▸ **AVAILABLE DATA**
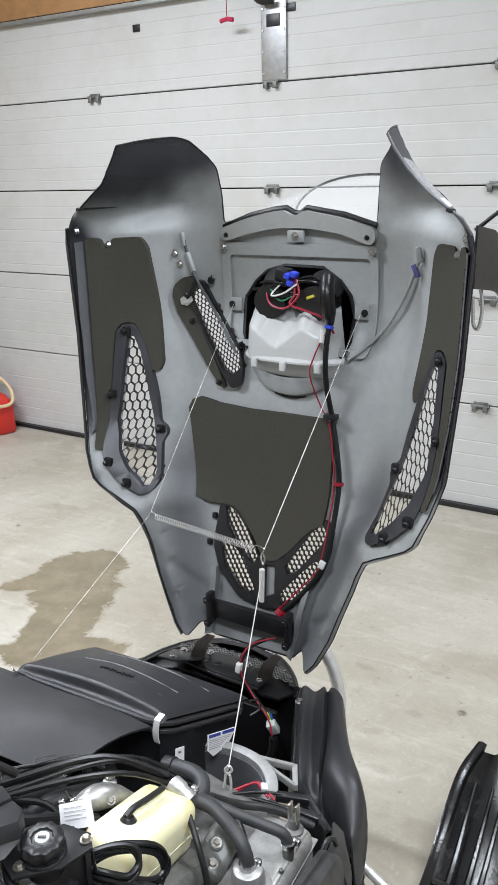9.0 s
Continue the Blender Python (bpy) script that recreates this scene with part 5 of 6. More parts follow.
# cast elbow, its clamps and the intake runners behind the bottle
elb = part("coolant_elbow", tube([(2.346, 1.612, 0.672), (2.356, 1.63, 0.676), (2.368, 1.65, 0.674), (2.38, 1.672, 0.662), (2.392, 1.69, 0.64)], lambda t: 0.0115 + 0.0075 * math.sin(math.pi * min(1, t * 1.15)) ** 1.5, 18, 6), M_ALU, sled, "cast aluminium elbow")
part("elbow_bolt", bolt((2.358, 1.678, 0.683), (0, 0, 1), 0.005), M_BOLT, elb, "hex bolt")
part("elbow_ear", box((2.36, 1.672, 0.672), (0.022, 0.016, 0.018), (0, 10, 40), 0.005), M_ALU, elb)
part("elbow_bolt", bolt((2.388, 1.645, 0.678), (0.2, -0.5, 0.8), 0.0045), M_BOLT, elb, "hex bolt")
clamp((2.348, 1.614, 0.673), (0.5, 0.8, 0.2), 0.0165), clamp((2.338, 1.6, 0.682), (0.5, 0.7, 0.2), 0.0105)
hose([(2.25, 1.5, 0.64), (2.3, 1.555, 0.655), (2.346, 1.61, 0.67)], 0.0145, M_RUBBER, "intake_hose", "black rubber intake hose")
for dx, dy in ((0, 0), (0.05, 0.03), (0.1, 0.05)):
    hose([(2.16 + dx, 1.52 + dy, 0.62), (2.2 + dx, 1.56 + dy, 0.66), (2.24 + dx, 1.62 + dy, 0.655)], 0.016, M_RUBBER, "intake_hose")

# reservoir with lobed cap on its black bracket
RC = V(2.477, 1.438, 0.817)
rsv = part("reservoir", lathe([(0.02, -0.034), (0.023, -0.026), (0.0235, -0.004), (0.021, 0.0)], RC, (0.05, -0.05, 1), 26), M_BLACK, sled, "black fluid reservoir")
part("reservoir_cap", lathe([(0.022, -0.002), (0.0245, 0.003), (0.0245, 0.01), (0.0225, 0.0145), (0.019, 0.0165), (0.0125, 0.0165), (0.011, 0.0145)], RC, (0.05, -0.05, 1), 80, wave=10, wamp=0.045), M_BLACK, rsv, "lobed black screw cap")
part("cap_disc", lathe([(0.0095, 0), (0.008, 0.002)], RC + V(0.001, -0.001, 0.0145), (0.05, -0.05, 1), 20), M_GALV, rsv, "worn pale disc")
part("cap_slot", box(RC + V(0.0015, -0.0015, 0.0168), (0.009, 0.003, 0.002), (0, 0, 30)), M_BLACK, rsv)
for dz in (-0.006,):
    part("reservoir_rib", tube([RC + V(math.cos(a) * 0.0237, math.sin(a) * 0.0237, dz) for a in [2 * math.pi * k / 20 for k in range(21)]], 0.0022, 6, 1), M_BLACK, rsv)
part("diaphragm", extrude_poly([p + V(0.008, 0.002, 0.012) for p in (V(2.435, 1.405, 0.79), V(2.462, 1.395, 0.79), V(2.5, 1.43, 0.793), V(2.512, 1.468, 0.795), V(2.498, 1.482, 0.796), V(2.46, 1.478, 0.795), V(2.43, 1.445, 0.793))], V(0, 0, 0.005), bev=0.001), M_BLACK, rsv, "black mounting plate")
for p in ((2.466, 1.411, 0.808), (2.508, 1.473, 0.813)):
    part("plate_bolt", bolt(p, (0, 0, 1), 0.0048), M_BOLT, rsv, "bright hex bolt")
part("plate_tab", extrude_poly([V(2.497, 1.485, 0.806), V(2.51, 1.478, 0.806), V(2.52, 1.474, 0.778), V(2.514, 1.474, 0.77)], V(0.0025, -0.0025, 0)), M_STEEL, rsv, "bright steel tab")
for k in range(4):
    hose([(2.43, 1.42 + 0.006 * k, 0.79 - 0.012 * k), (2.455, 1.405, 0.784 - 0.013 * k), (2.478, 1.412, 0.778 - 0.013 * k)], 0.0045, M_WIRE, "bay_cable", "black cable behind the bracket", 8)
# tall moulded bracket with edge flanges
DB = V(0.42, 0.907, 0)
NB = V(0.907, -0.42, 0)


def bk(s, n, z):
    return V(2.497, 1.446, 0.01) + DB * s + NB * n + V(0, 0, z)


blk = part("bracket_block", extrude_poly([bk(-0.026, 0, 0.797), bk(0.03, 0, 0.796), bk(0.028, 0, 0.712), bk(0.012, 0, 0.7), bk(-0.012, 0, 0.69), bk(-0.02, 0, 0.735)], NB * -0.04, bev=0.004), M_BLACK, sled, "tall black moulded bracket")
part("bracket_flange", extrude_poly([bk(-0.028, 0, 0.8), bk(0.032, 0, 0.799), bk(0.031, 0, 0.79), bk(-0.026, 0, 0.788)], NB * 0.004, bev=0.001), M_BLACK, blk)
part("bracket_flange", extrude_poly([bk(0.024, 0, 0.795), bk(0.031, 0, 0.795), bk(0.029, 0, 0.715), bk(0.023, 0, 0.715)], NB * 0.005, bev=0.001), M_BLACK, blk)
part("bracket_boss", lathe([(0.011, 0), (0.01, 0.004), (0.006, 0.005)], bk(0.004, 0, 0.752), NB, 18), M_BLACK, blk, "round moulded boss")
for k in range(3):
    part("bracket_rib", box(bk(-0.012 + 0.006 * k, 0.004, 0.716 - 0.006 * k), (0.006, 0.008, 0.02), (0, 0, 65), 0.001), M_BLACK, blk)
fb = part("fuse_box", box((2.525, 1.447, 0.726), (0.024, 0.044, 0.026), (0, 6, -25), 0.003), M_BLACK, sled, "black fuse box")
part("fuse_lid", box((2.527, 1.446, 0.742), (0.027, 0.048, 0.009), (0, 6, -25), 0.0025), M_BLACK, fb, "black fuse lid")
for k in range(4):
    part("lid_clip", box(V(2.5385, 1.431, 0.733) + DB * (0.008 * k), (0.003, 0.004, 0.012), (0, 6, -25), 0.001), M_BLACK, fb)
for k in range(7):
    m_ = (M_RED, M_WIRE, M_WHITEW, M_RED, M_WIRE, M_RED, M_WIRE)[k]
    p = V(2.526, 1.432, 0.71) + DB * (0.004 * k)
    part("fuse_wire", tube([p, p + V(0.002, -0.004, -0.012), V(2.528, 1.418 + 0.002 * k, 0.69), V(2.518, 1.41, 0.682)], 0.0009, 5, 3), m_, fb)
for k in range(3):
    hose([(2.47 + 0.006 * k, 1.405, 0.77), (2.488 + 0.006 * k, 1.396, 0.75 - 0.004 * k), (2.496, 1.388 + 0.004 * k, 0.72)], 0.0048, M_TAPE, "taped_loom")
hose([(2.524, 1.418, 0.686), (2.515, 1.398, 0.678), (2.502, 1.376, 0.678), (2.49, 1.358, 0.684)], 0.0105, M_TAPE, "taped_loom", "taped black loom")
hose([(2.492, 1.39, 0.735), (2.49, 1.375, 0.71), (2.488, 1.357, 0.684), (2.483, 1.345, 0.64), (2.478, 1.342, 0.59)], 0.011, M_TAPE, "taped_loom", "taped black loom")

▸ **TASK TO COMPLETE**
Retype the listing exactly. Pictures do not belong in the copy.

▸ **EXERCISE SOLUTION**
9.0 s
Continue the Blender Python (bpy) script that recreates this scene with part 5 of 6. More parts follow.
# cast elbow, its clamps and the intake runners behind the bottle
elb = part("coolant_elbow", tube([(2.346, 1.612, 0.672), (2.356, 1.63, 0.676), (2.368, 1.65, 0.674), (2.38, 1.672, 0.662), (2.392, 1.69, 0.64)], lambda t: 0.0115 + 0.0075 * math.sin(math.pi * min(1, t * 1.15)) ** 1.5, 18, 6), M_ALU, sled, "cast aluminium elbow")
part("elbow_bolt", bolt((2.358, 1.678, 0.683), (0, 0, 1), 0.005), M_BOLT, elb, "hex bolt")
part("elbow_ear", box((2.36, 1.672, 0.672), (0.022, 0.016, 0.018), (0, 10, 40), 0.005), M_ALU, elb)
part("elbow_bolt", bolt((2.388, 1.645, 0.678), (0.2, -0.5, 0.8), 0.0045), M_BOLT, elb, "hex bolt")
clamp((2.348, 1.614, 0.673), (0.5, 0.8, 0.2), 0.0165), clamp((2.338, 1.6, 0.682), (0.5, 0.7, 0.2), 0.0105)
hose([(2.25, 1.5, 0.64), (2.3, 1.555, 0.655), (2.346, 1.61, 0.67)], 0.0145, M_RUBBER, "intake_hose", "black rubber intake hose")
for dx, dy in ((0, 0), (0.05, 0.03), (0.1, 0.05)):
    hose([(2.16 + dx, 1.52 + dy, 0.62), (2.2 + dx, 1.56 + dy, 0.66), (2.24 + dx, 1.62 + dy, 0.655)], 0.016, M_RUBBER, "intake_hose")

# reservoir with lobed cap on its black bracket
RC = V(2.477, 1.438, 0.817)
rsv = part("reservoir", lathe([(0.02, -0.034), (0.023, -0.026), (0.0235, -0.004), (0.021, 0.0)], RC, (0.05, -0.05, 1), 26), M_BLACK, sled, "black fluid reservoir")
part("reservoir_cap", lathe([(0.022, -0.002), (0.0245, 0.003), (0.0245, 0.01), (0.0225, 0.0145), (0.019, 0.0165), (0.0125, 0.0165), (0.011, 0.0145)], RC, (0.05, -0.05, 1), 80, wave=10, wamp=0.045), M_BLACK, rsv, "lobed black screw cap")
part("cap_disc", lathe([(0.0095, 0), (0.008, 0.002)], RC + V(0.001, -0.001, 0.0145), (0.05, -0.05, 1), 20), M_GALV, rsv, "worn pale disc")
part("cap_slot", box(RC + V(0.0015, -0.0015, 0.0168), (0.009, 0.003, 0.002), (0, 0, 30)), M_BLACK, rsv)
for dz in (-0.006,):
    part("reservoir_rib", tube([RC + V(math.cos(a) * 0.0237, math.sin(a) * 0.0237, dz) for a in [2 * math.pi * k / 20 for k in range(21)]], 0.0022, 6, 1), M_BLACK, rsv)
part("diaphragm", extrude_poly([p + V(0.008, 0.002, 0.012) for p in (V(2.435, 1.405, 0.79), V(2.462, 1.395, 0.79), V(2.5, 1.43, 0.793), V(2.512, 1.468, 0.795), V(2.498, 1.482, 0.796), V(2.46, 1.478, 0.795), V(2.43, 1.445, 0.793))], V(0, 0, 0.005), bev=0.001), M_BLACK, rsv, "black mounting plate")
for p in ((2.466, 1.411, 0.808), (2.508, 1.473, 0.813)):
    part("plate_bolt", bolt(p, (0, 0, 1), 0.0048), M_BOLT, rsv, "bright hex bolt")
part("plate_tab", extrude_poly([V(2.497, 1.485, 0.806), V(2.51, 1.478, 0.806), V(2.52, 1.474, 0.778), V(2.514, 1.474, 0.77)], V(0.0025, -0.0025, 0)), M_STEEL, rsv, "bright steel tab")
for k in range(4):
    hose([(2.43, 1.42 + 0.006 * k, 0.79 - 0.012 * k), (2.455, 1.405, 0.784 - 0.013 * k), (2.478, 1.412, 0.778 - 0.013 * k)], 0.0045, M_WIRE, "bay_cable", "black cable behind the bracket", 8)
# tall moulded bracket with edge flanges
DB = V(0.42, 0.907, 0)
NB = V(0.907, -0.42, 0)


def bk(s, n, z):
    return V(2.497, 1.446, 0.01) + DB * s + NB * n + V(0, 0, z)


blk = part("bracket_block", extrude_poly([bk(-0.026, 0, 0.797), bk(0.03, 0, 0.796), bk(0.028, 0, 0.712), bk(0.012, 0, 0.7), bk(-0.012, 0, 0.69), bk(-0.02, 0, 0.735)], NB * -0.04, bev=0.004), M_BLACK, sled, "tall black moulded bracket")
part("bracket_flange", extrude_poly([bk(-0.028, 0, 0.8), bk(0.032, 0, 0.799), bk(0.031, 0, 0.79), bk(-0.026, 0, 0.788)], NB * 0.004, bev=0.001), M_BLACK, blk)
part("bracket_flange", extrude_poly([bk(0.024, 0, 0.795), bk(0.031, 0, 0.795), bk(0.029, 0, 0.715), bk(0.023, 0, 0.715)], NB * 0.005, bev=0.001), M_BLACK, blk)
part("bracket_boss", lathe([(0.011, 0), (0.01, 0.004), (0.006, 0.005)], bk(0.004, 0, 0.752), NB, 18), M_BLACK, blk, "round moulded boss")
for k in range(3):
    part("bracket_rib", box(bk(-0.012 + 0.006 * k, 0.004, 0.716 - 0.006 * k), (0.006, 0.008, 0.02), (0, 0, 65), 0.001), M_BLACK, blk)
fb = part("fuse_box", box((2.525, 1.447, 0.726), (0.024, 0.044, 0.026), (0, 6, -25), 0.003), M_BLACK, sled, "black fuse box")
part("fuse_lid", box((2.527, 1.446, 0.742), (0.027, 0.048, 0.009), (0, 6, -25), 0.0025), M_BLACK, fb, "black fuse lid")
for k in range(4):
    part("lid_clip", box(V(2.5385, 1.431, 0.733) + DB * (0.008 * k), (0.003, 0.004, 0.012), (0, 6, -25), 0.001), M_BLACK, fb)
for k in range(7):
    m_ = (M_RED, M_WIRE, M_WHITEW, M_RED, M_WIRE, M_RED, M_WIRE)[k]
    p = V(2.526, 1.432, 0.71) + DB * (0.004 * k)
    part("fuse_wire", tube([p, p + V(0.002, -0.004, -0.012), V(2.528, 1.418 + 0.002 * k, 0.69), V(2.518, 1.41, 0.682)], 0.0009, 5, 3), m_, fb)
for k in range(3):
    hose([(2.47 + 0.006 * k, 1.405, 0.77), (2.488 + 0.006 * k, 1.396, 0.75 - 0.004 * k), (2.496, 1.388 + 0.004 * k, 0.72)], 0.0048, M_TAPE, "taped_loom")
hose([(2.524, 1.418, 0.686), (2.515, 1.398, 0.678), (2.502, 1.376, 0.678), (2.49, 1.358, 0.684)], 0.0105, M_TAPE, "taped_loom", "taped black loom")
hose([(2.492, 1.39, 0.735), (2.49, 1.375, 0.71), (2.488, 1.357, 0.684), (2.483, 1.345, 0.64), (2.478, 1.342, 0.59)], 0.011, M_TAPE, "taped_loom", "taped black loom")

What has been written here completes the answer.